Gli sforzi fatti per sfuggire alla morte con i medici e le medicine, spesso l'accelerano, come gli sforzi fatti per accomodare un pennino spesso lo spezzano. Il corpo diventa sempre più inadatto all'attività dell'anima; muore già a parte a parte, a misura che gli organi interni si disfanno. Il cuore comincia a cedere, la circolazione si altera, il respiro diventa affannoso perché i polmoni mancano di forza, diventa stentato, e per lo stento si accumula l'acido carbonico nell'organismo, avviene il collasso, avviene la morte, l'inesorabile morte.
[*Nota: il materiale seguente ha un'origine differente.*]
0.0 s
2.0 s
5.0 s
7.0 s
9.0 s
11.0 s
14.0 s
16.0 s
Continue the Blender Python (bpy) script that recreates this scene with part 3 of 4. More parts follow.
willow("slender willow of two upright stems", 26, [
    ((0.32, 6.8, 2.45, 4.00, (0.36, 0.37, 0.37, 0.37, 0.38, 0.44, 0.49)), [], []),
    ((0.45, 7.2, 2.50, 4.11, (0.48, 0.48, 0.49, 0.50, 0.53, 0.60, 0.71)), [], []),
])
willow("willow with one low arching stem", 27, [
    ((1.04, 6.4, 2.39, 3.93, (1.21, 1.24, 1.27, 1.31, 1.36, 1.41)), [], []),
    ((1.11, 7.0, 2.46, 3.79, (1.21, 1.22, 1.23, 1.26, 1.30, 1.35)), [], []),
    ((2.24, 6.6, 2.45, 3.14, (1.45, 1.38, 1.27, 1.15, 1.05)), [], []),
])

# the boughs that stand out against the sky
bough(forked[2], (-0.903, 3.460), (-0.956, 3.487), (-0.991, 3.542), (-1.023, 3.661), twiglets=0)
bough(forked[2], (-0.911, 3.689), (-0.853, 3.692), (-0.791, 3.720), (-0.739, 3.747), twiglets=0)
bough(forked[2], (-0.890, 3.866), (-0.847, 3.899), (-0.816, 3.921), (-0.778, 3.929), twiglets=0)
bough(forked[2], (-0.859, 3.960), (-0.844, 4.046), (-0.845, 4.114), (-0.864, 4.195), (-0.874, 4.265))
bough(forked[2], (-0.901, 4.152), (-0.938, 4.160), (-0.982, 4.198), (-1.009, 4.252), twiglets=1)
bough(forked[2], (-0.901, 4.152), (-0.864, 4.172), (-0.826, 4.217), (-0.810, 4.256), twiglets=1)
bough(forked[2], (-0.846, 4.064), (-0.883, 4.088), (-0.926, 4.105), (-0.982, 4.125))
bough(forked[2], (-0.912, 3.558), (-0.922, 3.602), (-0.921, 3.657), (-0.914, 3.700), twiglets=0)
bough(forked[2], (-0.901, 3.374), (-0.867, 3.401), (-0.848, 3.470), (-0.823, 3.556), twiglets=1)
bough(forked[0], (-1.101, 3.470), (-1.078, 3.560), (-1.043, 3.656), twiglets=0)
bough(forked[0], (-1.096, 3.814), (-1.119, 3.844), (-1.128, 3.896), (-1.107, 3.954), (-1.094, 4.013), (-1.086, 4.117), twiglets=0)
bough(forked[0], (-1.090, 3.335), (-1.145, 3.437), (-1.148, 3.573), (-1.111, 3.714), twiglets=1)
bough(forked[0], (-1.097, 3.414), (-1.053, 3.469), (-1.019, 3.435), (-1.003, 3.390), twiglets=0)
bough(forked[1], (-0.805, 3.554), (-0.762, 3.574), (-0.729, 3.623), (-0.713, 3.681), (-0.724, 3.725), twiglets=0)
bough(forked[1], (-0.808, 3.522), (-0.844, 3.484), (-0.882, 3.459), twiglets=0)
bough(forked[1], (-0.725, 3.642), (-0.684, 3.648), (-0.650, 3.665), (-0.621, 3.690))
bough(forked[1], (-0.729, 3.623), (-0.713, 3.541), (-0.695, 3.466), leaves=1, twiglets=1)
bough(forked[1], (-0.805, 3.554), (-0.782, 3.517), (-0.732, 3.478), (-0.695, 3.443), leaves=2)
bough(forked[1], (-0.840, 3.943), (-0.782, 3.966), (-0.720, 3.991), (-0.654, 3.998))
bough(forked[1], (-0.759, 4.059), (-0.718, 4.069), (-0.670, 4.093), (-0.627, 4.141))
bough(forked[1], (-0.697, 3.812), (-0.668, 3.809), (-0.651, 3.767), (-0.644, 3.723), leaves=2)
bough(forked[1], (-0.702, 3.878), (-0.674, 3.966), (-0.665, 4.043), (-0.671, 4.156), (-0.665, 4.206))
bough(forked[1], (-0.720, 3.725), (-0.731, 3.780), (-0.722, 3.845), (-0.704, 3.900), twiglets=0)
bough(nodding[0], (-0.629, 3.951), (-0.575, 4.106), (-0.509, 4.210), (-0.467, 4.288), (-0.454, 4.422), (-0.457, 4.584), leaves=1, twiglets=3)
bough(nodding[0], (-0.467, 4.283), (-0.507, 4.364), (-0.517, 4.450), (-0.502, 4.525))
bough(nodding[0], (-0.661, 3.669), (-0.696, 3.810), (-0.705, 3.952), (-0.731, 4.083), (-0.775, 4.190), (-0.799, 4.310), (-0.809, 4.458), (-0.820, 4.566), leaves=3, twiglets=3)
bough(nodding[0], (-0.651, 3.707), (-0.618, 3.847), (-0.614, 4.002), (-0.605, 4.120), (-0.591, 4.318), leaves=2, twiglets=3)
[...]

E l'anima che fa? Siccome essa informa tutto il corpo e ciascuna parte del corpo totalitariamente, rimane tutta nel corpo e col corpo, finché c'è anche una cellula sola ancora viva, cioè ancora capace di essere attivata dall'anima. Dopo, quando anche questa cellula diventa inetta, e col corpo si avvia al disfacimento, allora l'anima si distacca dal corpo.
I singoli dolori del corpo infermo sono dovuti non solo alla sensibilità degli organi, la quale per i nervi, si rifonde nel cervello, e per il cervello nell'anima che lo vivifica, ma sono dovuti anche alla mancanza dell'azione dell’anima, quando non può agire completamente per gli organi del corpo. Quei dolori sono come una morte parziale che può passare dal dolore allo spasimo, come avviene, per es., quando ci si cava un dente cariato. La morte perciò è un dolore totale, ed il distacco dell'anima dal corpo è uno spasimo terribile, che è temperato solo dall'agonia.
Sembrerebbe un paradosso, eppure è così. La mancanza del respiro, accumula nei polmoni e quindi nel corpo, l'acido carbonico, e questo ha una funzione anestetizzante, per cui i dolori si avvertono meno. Perciò il fare nell'agonia di un morente iniezioni eccitanti, di canfora e simili, è un errore che può causare al morente spasimi terribili per il risveglio della sensibilità, e questo risveglio potrebbe condurre il morente alla disperazione.